Practicing any religion is a fundamental right in the constitution. However, there is no uniform code or specific law that governs the idea of inheritance of property in the nation. The general laws relating to inheritance can be directed to The Indian Succession Act, 1925, applicable to all Indian citizens, the exceptions being Hindu, Muslims, Jains, Sikhs and Buddhists. It is the Hindu Succession Act, 1956 that governs non-testamentary or intestate inheritance for Hindus, Jains, Sikhs and Buddhists; For Muslims, for non-testamentary succession The Muslim Personal Law (Shariat) Application Act, 1937 is applied, but where a person dies testate, it is also governed by The Indian Succession Act. Parsis and Christians also follow the general act and inter-faith marriages follow the Special Marriage Act, 1954. In case of a foreign citizen who inherits property from an Indian, the respective law of the latter’s region will apply in that case.
It is important to follow due procedure while claiming one’s inheritance in India, and a few important things need to be kept in mind, such as:
- Before making any claim to the property, all debts pertaining to the said property need to be cleared.
- If there is ambiguity in the Will, such as mentioning of excess property etc, legal advice must be sought immediately.
- The first legal step should be to get hold of the testator’s will, which can be done by applying with the deceased’s death certificate to the District Registrar.

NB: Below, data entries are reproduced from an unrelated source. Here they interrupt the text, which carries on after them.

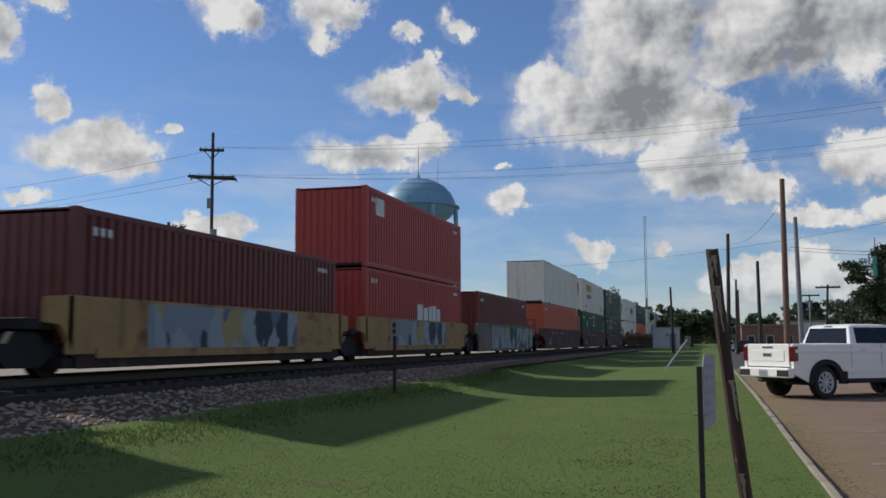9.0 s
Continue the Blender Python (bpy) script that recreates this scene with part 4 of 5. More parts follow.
def build_train():
    S = 1.037
    g, d = green_box, lambda: green_box(True, paint=GREEN_DARK, mark_y=11.4)
    load(well_car("ribbed", L53, True, True), 19.7 * S, L53, (g(False), H53), (g(True), H53))
    load(well_car("ribbed", L53, True, True), 41.8 * S, L53, (g(False, mark_y=7.5), H53), (hunt_box(False), H53))
    load(well_car("ribbed", L53, True, True), 64.1 * S, L53, (g(False), H53))
    load(well_car("ribbed", L53, True, True), 86.5 * S, L53, (g(False, True), H53), (green_box(False, paint=GREEN_DARK), H53))
    load(well_car("ribbed", L53, True, True), 108.5 * S, L53, (g(False), H53), (hunt_box(), H53))
    load(well_car("brown", L53, True, False, 1), 130.7 * S, L53, (g(False, mark_y=7.5), H53), (hunt_box(False), H53))
    load(well_car("grey", L53, False, False, 1), 149.0 * S, L53, (g(False, True), H53), (g(True, mark_y=7.6), H53))
    load(well_car("grey", L53, False, True, 1), 167.0 * S, L53, (g(False, True), H53), (hunt_box(), H53))
    load(well_car("ribbed", L53, True, True), 189.7 * S, L53, (hunt_box(), H53), (d(), H53))
    b = plain_box(L40, 2.6, NAVY, "navy blue corrugated freight container with small white marks")
    blocks(1.4, 1.75, (0.34, 0.32, 0.32), 0.36, PALE, b, 0.1)
    bars(0.9, 1.75, 1, 0.3, 0.36, 0.1, PALE, b)
    bars(7.2, 1.85, 5, 0.2, 0.26, 0.07, PALE, b)
    load(well_car("ochre", L40, True, False), 208.2 * S, L40, (b, 2.6))
    g20 = plain_box(6.0, 2.6, GREEN, "short green freight container with large white block letters")
    for y, up in ((1.9, 0.62), (2.7, 0.30), (3.5, 0.62), (4.3, 0.0)):
        part("decal", plate(y, 0.62, y + 0.16, 1.45), PALE, g20)
        part("decal", plate(y + 0.17, 0.62 + up, y + 0.58, 0.80 + up), PALE, g20)
    part("decal", plate(5.2, 0.55, 5.48, 1.75), PALE, g20)
    y20 = plain_box(6.0, 2.6, GREY_BOX, "short dark grey freight container")
    load(well_car("ochre", L40, False, False), 222.6 * S, L40, (g20, 2.6))
    TRAIN.append((y20, 222.6 * S - 6.0, LOW))
    load(well_car("sprayed", L40, False, False), 237.3 * S, L40, (plain_box(L40, 2.75, MAROON, "maroon corrugated freight container"), 2.75))
    k, k2 = plain_box(L40, 2.75, RED, "red corrugated freight container with white block letters"), plain_box(L40, 2.75, RED, "red corrugated freight container with a small white mark")
    blocks(5.6, 1.1, (0.8, 0.7, 0.5, 0.6, 0.6), 0.62, PALE, k, 0.0)
    part("decal", plate(0.9, 1.85, 1.75, 2.45), PALE, k2)
    load(well_car("sprayed", L40, False, False), 251.5 * S, L40, (k, 2.75), (k2, 2.75))
    load(well_car("grey", L40, False, True), 266.3 * S, L40, (plain_box(L40, 2.75, MAROON, "maroon corrugated freight container"), 2.75))
    load(well_car("brown", L53, True, False), 287.9 * S, L53, (plain_box(L53, H53, ORANGE_RED, "red-orange corrugated freight container", "corr"), H53), (plain_box(L53, H53, WHITE_BOX, "plain white corrugated freight container", "flat"), H53))
    load(well_car("brown", L53, False, False), 306.1 * S, L53, (g(False, mark_y=7.3), H53), (hunt_box(False), H53))
    load(well_car("brown", L53, False, True), 324.1 * S, L53, (g(False), H53), (g(True), H53))
    load(well_car("ribbed", L53, True, False), 346.2 * S, L53, (swift_box(), H53), (swift_box(), H53))
    load(well_car("ribbed", L53, False, False), 364.4 * S, L53, (plain_box(L53, H53, ORANGE, "orange corrugated freight container", "corr"), H53), (g(True, mark_y=5.1), H53))
    load(well_car("ribbed", L53, False, True), 382.7 * S, L53, (swift_box(), H53), (hunt_box(False), H53))
    load(well_car("ribbed", L53, True, False), 404.3 * S, L53, (g(False, mark_y=5.1), H53), (reefer_box(), H53))
    load(well_car("ribbed", L53, False, False), 421.9 * S, L53, (hunt_box(False), H53), (swift_box(CREAM_BOX), H53))
    load(well_car("ribbed", L53, False, True), 439.6 * S, L53, (g(False, True), H53), (plain_box(L53, H53, ORANGE_RED, "red-orange corrugated freight container", "corr"), H53))
    deck = RAIL_Z + 1.0
    for i, (rear, tank) in enumerate(((461, False), (478, True), (495, False))):
        car = spine_car(i == 0, i == 2)
        TRAIN.append((car, rear * S - L53, 0.0))
        t = trailer(WHITE_BOX, "white tank trailer riding on a spine car" if tank else "white box trailer riding on a spine car", tank)
        TRAIN.append((t, rear * S - L53 + 0.2, deck))
    load(well_car("ribbed", L53, True, True), 517 * S, L53, (swift_box(), H53), (d(), H53))
    load(well_car("ribbed", L53, True, False), 539 * S, L53, (swift_box(), H53), (swift_box(), H53))
    load(well_car("ribbed", L53, False, True), 557 * S, L53, (swift_box(), H53), (swift_box(CREAM_BOX), H53))


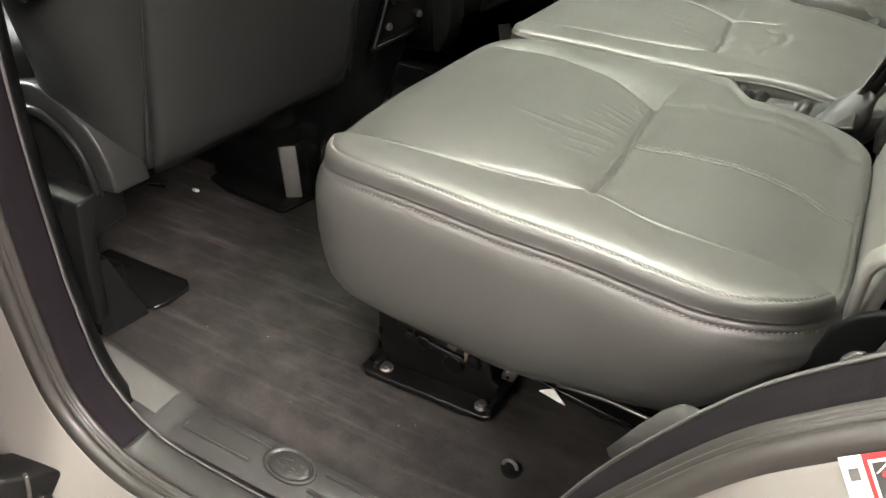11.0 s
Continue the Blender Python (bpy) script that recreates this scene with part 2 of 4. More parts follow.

- Once the legal ownership of an heir for a property is confirmed, it is advised to apply for mutation to the local municipal authority, which makes the ownership claims stronger.
- A no-objection certificate needs to be acquired in case there are multiple heirs.
- A will may also be challenged on the grounds that a person has been left out of the will due to whatever reason, and so the words of the will are not absolute in law.
A Hindu male dying intestate would cause his property to be divided equally amongst the Class 1 heirs which include his sons, daughters, widow, mother and specified heirs of predeceased sons or daughters. Even under the Indian Succession Act, if a person dies intestate and has only one surviving child or more children, the all the property would belong to the one surviving child, or will be divided equally amongst all the children. There is no concept of ancestral rights in Islamic Law. It recognizes that even though a person has left behind a will (unless it is ratified by all the heirs) it will be valid only to the extent of 1/3rd of the value of the property in question.
NRI’s may also inherit any property in India, and need to get a succession certificate made from the court in case there is no will present which would require documents such as death certificate of deceased etc.